PyFixest absorbs high-dimensional FE with one pipe in the formula

import pyfixest as pf

fit_ols = pf.feols("Y ~ X1", data=data, vcov="HC1")            # no FE
fit_fe1 = pf.feols("Y ~ X1 | group_id", data=data, vcov="HC1") # one-way FE
fit_2w  = pf.feols("Y ~ X1 + X2 | f1 + f2", data=data)         # two-way FE
fit_iv  = pf.feols("Y2 ~ 1 | f1 + f2 | X1 ~ Z1 + Z2", data=data) # FE + IV

Adding fixed effects keeps the X1 effect near −1.0 as the CI narrows

Coefficient on \(X_1\) across No FE, one-way, and two-way specifications — stable near \(-1.0\) as the CI narrows.

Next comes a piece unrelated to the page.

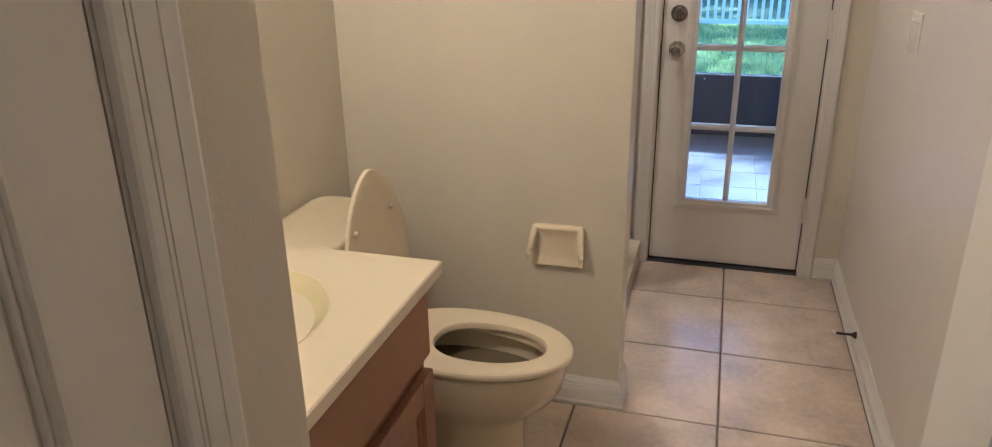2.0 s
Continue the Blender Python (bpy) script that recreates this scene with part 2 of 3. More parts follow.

Clustering standard errors inflates the X1 SE by 50% — same point estimate

SE assumption	SE(\(\hat\beta_{X_1}\))	\(t\)-stat
iid	0.0858	−11.9
HC1 (robust)	0.0833	−12.2
CRV1 (group)	0.1172	−8.7
CRV3 (group)	0.1247	−8.2

The estimate never moves; only honesty about uncertainty does.

IV through fixed effects recovers a strong first stage

\[\underbrace{X_1 = \pi_0 + \pi_1 Z_1 + \pi_2 Z_2 + \alpha_i + \gamma_t + \nu}_{\text{first stage}} \;\Rightarrow\; \underbrace{Y_2 = \beta\, \hat{X}_1 + \alpha_i + \gamma_t + \epsilon}_{\text{second stage}}\]

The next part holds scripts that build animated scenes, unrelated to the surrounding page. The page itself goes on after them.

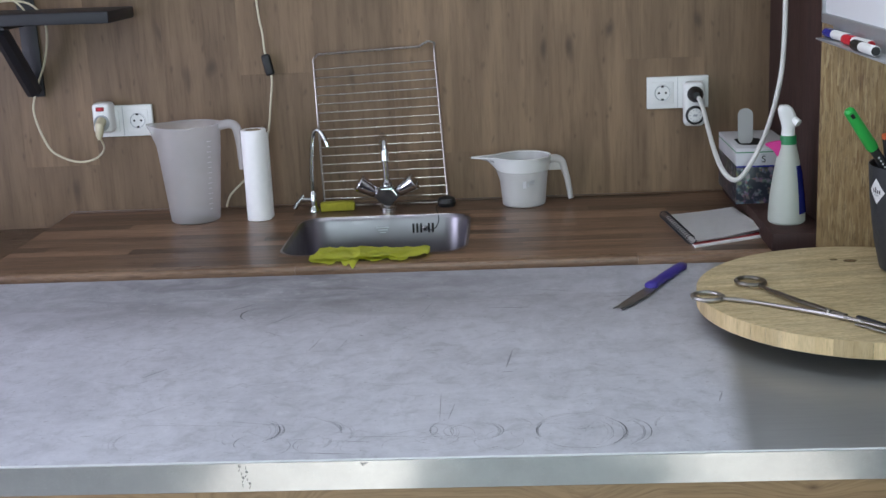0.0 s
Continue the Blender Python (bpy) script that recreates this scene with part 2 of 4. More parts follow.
M["jug"] = milky("milky_plastic", (0.66, 0.64, 0.66), 0.45, 0.64, 0.14)
M["jug_white"] = milky("white_milky_plastic", (0.80, 0.79, 0.78), 0.5, 0.58)
M["bottle"] = milky("bottle_plastic", (0.62, 0.65, 0.58), 0.45, 0.3)
M["clear"] = glassy("clear_plastic", (0.76, 0.73, 0.78), 0.40, 0.2)
M["clear_white"] = streaky(glassy("white_clear_plastic", (0.96, 0.95, 0.98), 0.97, 0.3))
M["ribline"] = milky("rib_plastic", (0.24, 0.23, 0.25), 0.3, 0.5)
M["lid_highlight"] = milky("edge_highlight", (0.84, 0.83, 0.87), 0.2, 0.6)
M["clear_dull"] = glassy("dull_clear_plastic", (0.66, 0.63, 0.64), 0.5, 0.2)


def red_glow():
    m, nt, bsdf = shader("lit_switch")
    bsdf.inputs["Base Color"].default_value = (0.25, 0.0, 0.02, 1)
    bsdf.inputs["Emission Color"].default_value = (1, 0.02, 0.06, 1)
    bsdf.inputs["Emission Strength"].default_value = 0.35
    return m


M["glow"] = red_glow()


def smudge_and_back_shade(nt):
    """A broad band along the back of the steel top: smudges with painted-in shade."""
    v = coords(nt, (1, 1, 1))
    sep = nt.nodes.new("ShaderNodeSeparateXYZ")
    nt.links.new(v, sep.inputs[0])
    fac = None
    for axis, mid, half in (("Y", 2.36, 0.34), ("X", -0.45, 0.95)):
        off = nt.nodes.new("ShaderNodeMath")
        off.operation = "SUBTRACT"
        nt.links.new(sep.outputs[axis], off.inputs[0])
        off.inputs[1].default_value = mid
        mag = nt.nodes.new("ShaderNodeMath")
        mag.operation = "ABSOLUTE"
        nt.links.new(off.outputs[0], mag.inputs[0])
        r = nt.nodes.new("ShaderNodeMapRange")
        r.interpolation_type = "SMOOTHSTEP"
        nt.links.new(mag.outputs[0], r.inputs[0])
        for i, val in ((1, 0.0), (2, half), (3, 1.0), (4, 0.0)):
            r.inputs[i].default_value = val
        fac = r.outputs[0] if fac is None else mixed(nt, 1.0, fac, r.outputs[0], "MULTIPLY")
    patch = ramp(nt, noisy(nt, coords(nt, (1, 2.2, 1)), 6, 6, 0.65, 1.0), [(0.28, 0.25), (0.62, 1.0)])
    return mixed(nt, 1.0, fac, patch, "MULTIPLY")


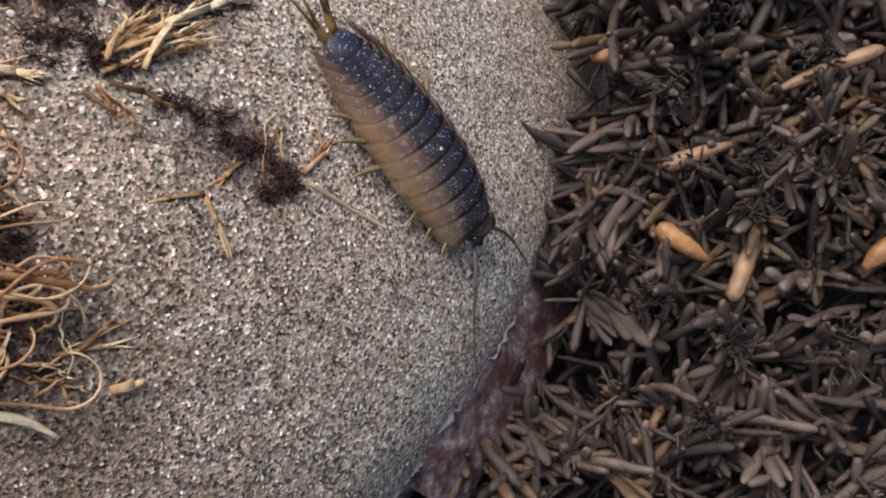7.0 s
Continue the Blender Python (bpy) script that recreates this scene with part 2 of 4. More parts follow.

The IV estimate is \(-1.600\) (SE 0.336) vs OLS \(\approx -1.0\) — attenuation reversed; first-stage \(F = 311.54 \gg 10\).

The Resolution

Act III

The wage panel verdict: more than half the union premium was selection

Variable	Pooled OLS	One-Way FE
union	0.183	0.078
married	0.141	0.115
educ	0.106	dropped
black	−0.135	dropped
R-squared	0.175	0.605

One worker intercept each: the union premium halves and \(R^2\) more than triples.

Worker fixed effects cut the union premium from 18.3% to 7.8%

7.8%

union premium under one-way worker FE (was 18.3% in pooled OLS; one-way FE SE 0.024)

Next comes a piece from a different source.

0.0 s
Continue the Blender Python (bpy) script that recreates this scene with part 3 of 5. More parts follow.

Why education vanishes: its demeaned column is all zeros

Within vs between share of variation. Education is 100% between-worker — zero within variation.

\[\ddot{educ}_{it} = educ_i - \bar{educ}_i = 0 \quad \text{for all } t\]

CRE swaps entity dummies for career averages and buys education back

\[\ln(wage_{it}) = \beta X_{it} + \gamma Z_i + \pi \bar{X}_i + \epsilon_{it}\]

Replace 545 worker dummies with each worker’s career averages \(\bar{X}_i\).

Time-varying \(\hat\beta\) still match one-way FE; the time-invariant \(\gamma\) become estimable again.

More FE dimensions barely move anything — the action was one-way FE

Coefficients across pooled OLS, one-way, two-way, and three-way FE. The big jump is one-way; later dimensions are flat.

TWFE event studies overstate the effect under staggered adoption

Event study: flat pre-trends, sharp jump at treatment, TWFE (blue) sits above DID2S (orange) post-treatment.

Does FE make this causal? No — it removes one class of confounder, not all

Objection. Fixed effects look like a clean experiment — surely 7.8% is the causal union effect.

Response. FE only removes time-invariant confounders. A worker whose ability changes with union status, or reverse causality, still biases \(\hat\beta\). CRE adds an even stronger assumption. Identification rests on no time-varying confounding — not on the absorber itself.

Let the data’s within-group variation, not its levels, identify the effect.